Review: Willie Nelson’s long, slow twilight

Video from YouTube
Video from YouTube

“Whiskey River”

“Funny How Time Slips Away”


“Night Life”

“Me and Paul”

“Help Me Make it Through the Night”

“Me and Bobby McGee”

“If You’ve Got The Money (I’ve Got the Time)”

“Blue Eyes Crying in the Rain”

“Georgia on My Mind”

“Shoe Shine Man”

“I Been to Georgia on a Fast Train”

“I Gotta Get Drunk”

“I Ain’t Superman”

“On the Road Again”

“Always on My Mind”

“Will the Circle Be Unbroken”

“I’ll Fly Away”

“Rainy Day Blues”

“‘Til I Gain Control Again”

“Jambalaya (On the Bayou)”

“Hey Good Lookin’”

“Move it on Over”

“Bloody Mary Morning”

“I Saw the Light”

Over the past decade, Willie Nelson has seamlessly slid into his role of country music’s elder spokesman.

Surprisingly, it’s a role that suits him pretty well, despite his limitations. Never a powerful singer, Nelson now sings in what could be charitably called a clipped voice. He struggles to hold notes out for more than a few beats.

But the set list for his sold-out show Sunday night at the Naples Philharmonic Center for the Arts was full of songs where his strong guitar playing and excellent sense of phrasing could carry the day.

While his Sunday show wasn’t a revelation, it was a fitting piece in his ongoing coda. Throughout you got the feeling each song choice has been carefully considered, so that only the essential could be passed along to the audience. Perhaps Nelson starting to get a sense of his own mortality. Or perhaps he feels a need to play the role of educator.

The selections were broad, from gospel to blues to country to pop. The artists represented were varied. Nelson sang his biggest hits — “Crazy,” “Night Life,” “Blue Eyes Crying in the Rain” and “Always on my Mind.” He played Hank Williams songs (“Hey Good Lookin,’” “Jambalaya (on the Bayou)” and “Move it on Over”), a couple from his buddy Kris Kristofferson (“Help Me Make it Through the Night” and “Me and Bobby McGee”) and also Billy Joe Shaver’s “I Been to Georgia on a Fast Train,” one of those tunes known mostly to other songwriters.
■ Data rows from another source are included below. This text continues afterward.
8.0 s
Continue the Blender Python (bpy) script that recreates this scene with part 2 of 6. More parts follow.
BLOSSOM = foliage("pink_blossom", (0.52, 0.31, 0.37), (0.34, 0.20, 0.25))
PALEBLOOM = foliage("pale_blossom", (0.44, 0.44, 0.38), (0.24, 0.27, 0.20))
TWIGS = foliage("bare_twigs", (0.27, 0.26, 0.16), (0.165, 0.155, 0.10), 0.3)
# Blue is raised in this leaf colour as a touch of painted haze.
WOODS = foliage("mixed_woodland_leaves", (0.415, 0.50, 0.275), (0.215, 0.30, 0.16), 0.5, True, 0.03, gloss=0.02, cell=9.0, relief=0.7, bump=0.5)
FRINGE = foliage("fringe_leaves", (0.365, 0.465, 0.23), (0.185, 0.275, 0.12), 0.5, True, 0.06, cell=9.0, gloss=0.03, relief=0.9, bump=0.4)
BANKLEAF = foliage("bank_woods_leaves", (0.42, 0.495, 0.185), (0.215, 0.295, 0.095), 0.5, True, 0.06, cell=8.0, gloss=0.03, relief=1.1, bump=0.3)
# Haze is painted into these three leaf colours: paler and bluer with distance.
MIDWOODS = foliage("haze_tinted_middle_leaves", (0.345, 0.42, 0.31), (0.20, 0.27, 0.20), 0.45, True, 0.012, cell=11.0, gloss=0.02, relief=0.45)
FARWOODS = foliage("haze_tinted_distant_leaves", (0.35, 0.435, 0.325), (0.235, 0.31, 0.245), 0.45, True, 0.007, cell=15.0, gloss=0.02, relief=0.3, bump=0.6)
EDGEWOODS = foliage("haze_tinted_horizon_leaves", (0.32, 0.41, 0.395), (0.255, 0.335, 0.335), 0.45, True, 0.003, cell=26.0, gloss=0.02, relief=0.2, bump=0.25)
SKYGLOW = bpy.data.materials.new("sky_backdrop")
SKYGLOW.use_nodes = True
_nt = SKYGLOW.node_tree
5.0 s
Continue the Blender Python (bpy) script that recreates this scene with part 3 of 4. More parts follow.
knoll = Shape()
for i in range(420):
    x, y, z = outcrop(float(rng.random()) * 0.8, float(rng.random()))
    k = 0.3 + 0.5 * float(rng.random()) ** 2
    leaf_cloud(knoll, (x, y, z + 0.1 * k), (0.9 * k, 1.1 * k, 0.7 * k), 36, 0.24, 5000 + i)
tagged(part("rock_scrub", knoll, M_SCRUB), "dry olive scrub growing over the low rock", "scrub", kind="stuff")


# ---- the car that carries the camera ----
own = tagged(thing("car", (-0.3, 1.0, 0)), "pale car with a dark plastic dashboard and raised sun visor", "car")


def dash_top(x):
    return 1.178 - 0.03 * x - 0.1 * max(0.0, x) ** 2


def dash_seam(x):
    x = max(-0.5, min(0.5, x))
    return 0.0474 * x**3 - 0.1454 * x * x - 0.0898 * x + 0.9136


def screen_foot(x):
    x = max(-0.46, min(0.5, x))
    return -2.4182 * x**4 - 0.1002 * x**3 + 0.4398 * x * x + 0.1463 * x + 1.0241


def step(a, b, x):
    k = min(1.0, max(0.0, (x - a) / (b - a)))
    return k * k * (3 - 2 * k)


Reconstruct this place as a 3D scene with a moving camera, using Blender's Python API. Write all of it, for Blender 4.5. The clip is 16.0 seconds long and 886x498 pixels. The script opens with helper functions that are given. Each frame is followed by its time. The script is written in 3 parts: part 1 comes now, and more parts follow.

At times the performances, especially of his own songs, seemed a bit perfunctory. You got the sense that he wanted to make it through an early run of mandatory originals, the songs people paid to see, so he could play the stuff he really wanted to. On tunes like “I Gotta Get Drunk,” a forgotten track from a hastily put together album from his ’70s heyday, Nelson and his band really let loose.

Always an underrated guitar player, Nelson continues to shine in this department. He led his quintet through its paces with aggressive six-string playing. It helps he’s buffered by the same band he’s played with for years. Nelson and drummer Paul English have played together since the ’50s. His brother Billy English acts as a kind of percussion mad scientist, adding noises and bangs at just the right moment. Nelson’s sister, Bobbie, glides through the blues tracks on piano. Harmonica whiz Mickey Raphael knows Nelson’s vocal limitations well enough to fill in the gaps with subtle notes.

Still the strong supporting cast can only carry Nelson so far. The rest is up to him. So much of the show is about Willie that less than a minute after he left the stage, without an encore, the crew was out packing up the gear. The band didn’t even bother to extend the song for applause.